Pemain berusia 21 tahun tersebut ditengarai merupakan perpaduan antara Neymar dan Willian. Ada juga yang mengidentikkannya dengan sang maestro, Lionel Messi. Walau begitu, Barcelona bukan Bordeaux. Malcom harus bekerja keras untuk menyingkirkan Dembele dan Alcacer.
Pada sisi lain, kepergian Xavi dan Iniesta justru membuka pintu bagi era baru Barcelona tanpa dua penyihir kreatif itu. Coutinho pasti terlecut untuk membuktikan bahwa harga dan kualitasnya sepadan. Hal sama berlaku pada Arthur dan Malcom. Begitu pula dengan Dembele.
Dengan atau tanpa Xavi dan Iniesta, Barca tetap mes que un club atau lebih dari sekadar klub.
3. Pembuktian Barisan Sakit Hati
Serdadu Barcelona memasuki musim baru dengan luka akibat Piala Dunia 2018 di Rusia. Tidak ada yang berpesta mengangkat piala selain Umtiti dan Dembele. Keduanya berhasil menapak tangga juara bersama timnas Prancis.

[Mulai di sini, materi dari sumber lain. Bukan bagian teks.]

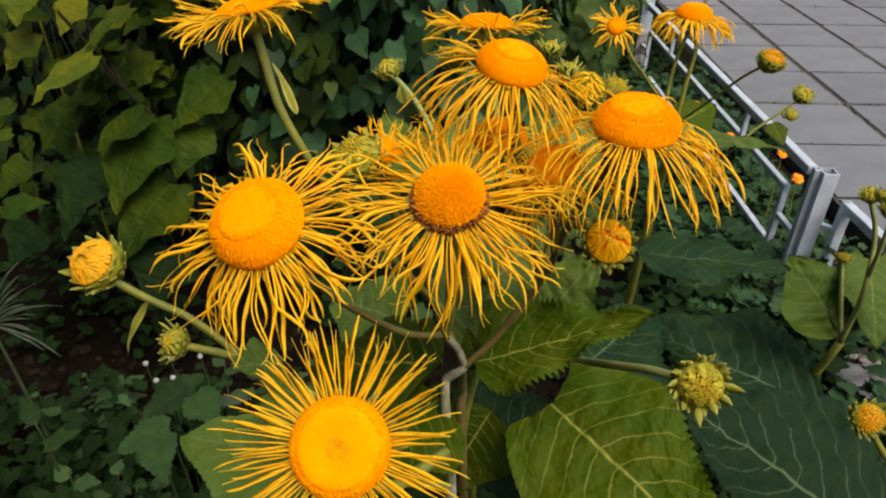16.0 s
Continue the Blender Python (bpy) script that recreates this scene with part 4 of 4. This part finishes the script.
CORNERS = [Vector((-1.1590, 1.6891, 1.0323)), Vector((-0.6531, 1.7002, 1.0422)), Vector((-1.1067, 1.3120, 0.5103)), Vector((-0.7370, 1.4114, 0.6200))]
for i in range(70):
    u, v = rng.random(), rng.random()
    b = CORNERS[0].lerp(CORNERS[1], u).lerp(CORNERS[2].lerp(CORNERS[3], u), v) + Vector((0, rng.uniform(-.03, .06), 0))
    size = rng.uniform(0.045, 0.085)
    t = b + Vector((rng.uniform(-1, 1), -0.5, rng.uniform(-0.8, 0.1))).normalized() * size
    leaf(bush, b, t, size * rng.uniform(0.6, 0.85), (rng.uniform(-.4, .4), -.55, .8), M_LEAF_BUSH, heart=0.08, teeth=12, sag=0.14, seed=200 + i, widest=0.34, nu=12, nv=8, tooth=0.03, taper=0.35)
rng = random.Random(5)
for i in range(130):
    b = Vector((rng.uniform(-2.1, -0.50), rng.uniform(1.74, 2.0), rng.uniform(0.40, 1.65)))
    size = rng.uniform(0.07, 0.12)
    t = b + Vector((rng.uniform(-0.7, 0.7), -0.5, -0.75)).normalized() * size
    leaf(bush, b, t, size * rng.uniform(0.65, 0.9), (rng.uniform(-.5, .5), -.6, .7), M_LEAF_BUSH, heart=0.10, teeth=12, sag=0.16, seed=i, widest=0.34, nu=12, nv=8, tooth=0.03)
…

Messi, setelah kegagalan dan kekalahan menyakitkan di perdelapan final, kini berkonsentrasi penuh bagi prestasi klub. Meskipun baru memasuki usia ke-31, rasanya sudah kasip baginya untuk mengimpikan bermain atau juara di Piala Dunia 2022.

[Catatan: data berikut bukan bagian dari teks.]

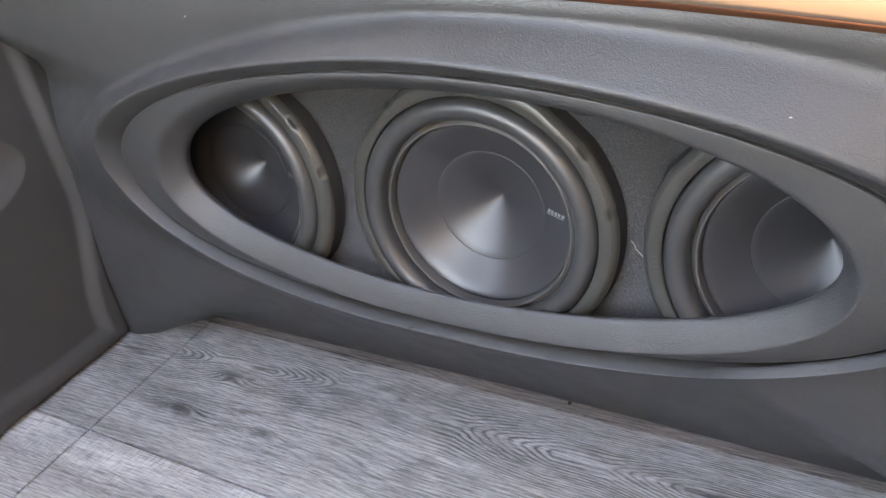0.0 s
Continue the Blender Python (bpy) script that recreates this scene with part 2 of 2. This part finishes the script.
def loft(rings, closed=True, bm=None):
    """Quads between rows of points; closed: each row is a loop."""
    bm = bm or bmesh.new()
    rows = [[bm.verts.new(p) for p in r] for r in rings]
    n = len(rows[0])
    for a, b in zip(rows, rows[1:]):
        for i in range(n if closed else n - 1):
            j = (i + 1) % n
            bm.faces.new((a[i], a[j], b[j], b[i]))
    return bm


def box(bm, x0, x1, y0, y1, z0, z1, bevel=0.0):
    g = bmesh.ops.create_cube(bm, size=1)
    bmesh.ops.transform(bm, verts=g["verts"], matrix=Matrix.Translation(((x0 + x1) / 2, (y0 + y1) / 2, (z0 + z1) / 2)) @ Matrix.Diagonal((x1 - x0, y1 - y0, z1 - z0, 1)))
    if bevel:
        bmesh.ops.bevel(bm, geom=list({e for v in g["verts"] for e in v.link_edges}), offset=bevel, segments=2, affect="EDGES")
    return bm


def rounded(points, radii, n=5):
    """A polyline with its inner corners rounded by the lengths in radii."""
    pts = [Vector(p) for p in points]
    out = [pts[0]]
    for a, b, c, r in zip(pts, pts[1:], pts[2:], radii):
        ra, rc = min(r, (a - b).length * 0.45), min(r, (c - b).length * 0.45)
        p, q = b + (a - b).normalized() * ra, b + (c - b).normalized() * rc
        for i in range(n):
            t = i / (n - 1)
            out.append(p * (1 - t) ** 2 + b * 2 * t * (1 - t) + q * t * t)
    return out + [pts[-1]]


def smooth01(v):
    v = min(1.0, max(0.0, v))
    return v * v * (3 - 2 * v)


def lathe(profile, n=96):
    """Profile of (radius, y) turned about the y axis."""
    return loft([[(r * math.cos(2 * math.pi * i / n), y, r * math.sin(2 * math.pi * i / n)) for i in range(n)] for r, y in profile])


def tube(points, r, sides=6):
    pts = [Vector(p) for p in points]
    rings = []
    for i, p in enumerate(pts):
        d = (pts[min(i + 1, len(pts) - 1)] - pts[max(i - 1, 0)]).normalized()
        u = d.cross(Vector((0.31, 0.52, 0.8))).normalized()
        v = d.cross(u)
        rings.append([p + (u * math.cos(2 * math.pi * k / sides) + v * math.sin(2 * math.pi * k / sides)) * r for k in range(sides)])
    bm = loft(rings)
    for ring in (0, -1):
        bm.verts.ensure_lookup_table()
        vs = [bm.verts[k] for k in (range(sides) if ring == 0 else range(len(bm.verts) - sides, len(bm.verts)))]
        bm.faces.new(vs)
    return bm


# ---- the leather-covered panel with the long oval opening ----
SEG = 288


def oval(xc, zc, k, a, bu, bl, pu, pl, plr=None):
    """A closed oval in x and z; the upper and lower halves have their own height and fullness."""
    pts = []
    for i in range(SEG):
        th = 2 * math.pi * i / SEG
        c, s = math.cos(th), math.sin(th)
        p = pu if s > 0 else plr if plr and c > 0 else pl
        dx = a * math.copysign(abs(c) ** (2 / p), c)
        pts.append((xc + dx, zc + k * dx + (bu if s > 0 else bl) * s))
    return pts


CO = oval(-0.0068, 0.2562, -0.0056, 0.3043, 0.1081, 0.0988, 2.02, 1.86)
BO = oval(-0.0114, 0.2500, -0.0094, 0.3219, 0.1300, 0.1175, 2.0, 2.1)
GO = oval(-0.0095, 0.2560, -0.0088, 0.3805, 0.1308, 0.1270, 1.9, 2.7, 2.3)
AO = oval(-0.0109, 0.2690, -0.0114, 0.3945, 0.1300, 0.1527, 1.75, 2.7, 2.2)
OO = oval(-0.0225, 0.2850, 0.05, 0.4490, 0.1360, 0.1900, 1.6, 1.6)


def lean(y, z, slope=-0.2):
    return y + slope * (z - 0.24)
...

Suarez mengalami nasib serupa. Tidak berdaya melangkah ke babak final membuat penyerang asal Uruguay ini memusatkan fokus pada capaian klub. Musim lalu pundi-pundi golnya kalah jauh dibanding Messi, musim ini ia pasti ingin lebih.
Pique, Alba, dan Busquets pun sama. Mereka juga kandas di Rusia. Mereka juga merasakan perih dan pedih mengangkat koper lebih cepat. Mau tidak mau, semua kemampuan harus dikerahkan sepenuhnya bagi kegemilangan klub.
Coutinho sama saja. Takluk dan keok di Rusia walaupun ia bermain cemerlang bersama timnas Brasil. Gol indah dan gocekan mautnya tidak cukup mengantar negaranya hingga ke puncak. Sekarang tinggal beraksi sebaik mungkin bersama Blaugrana.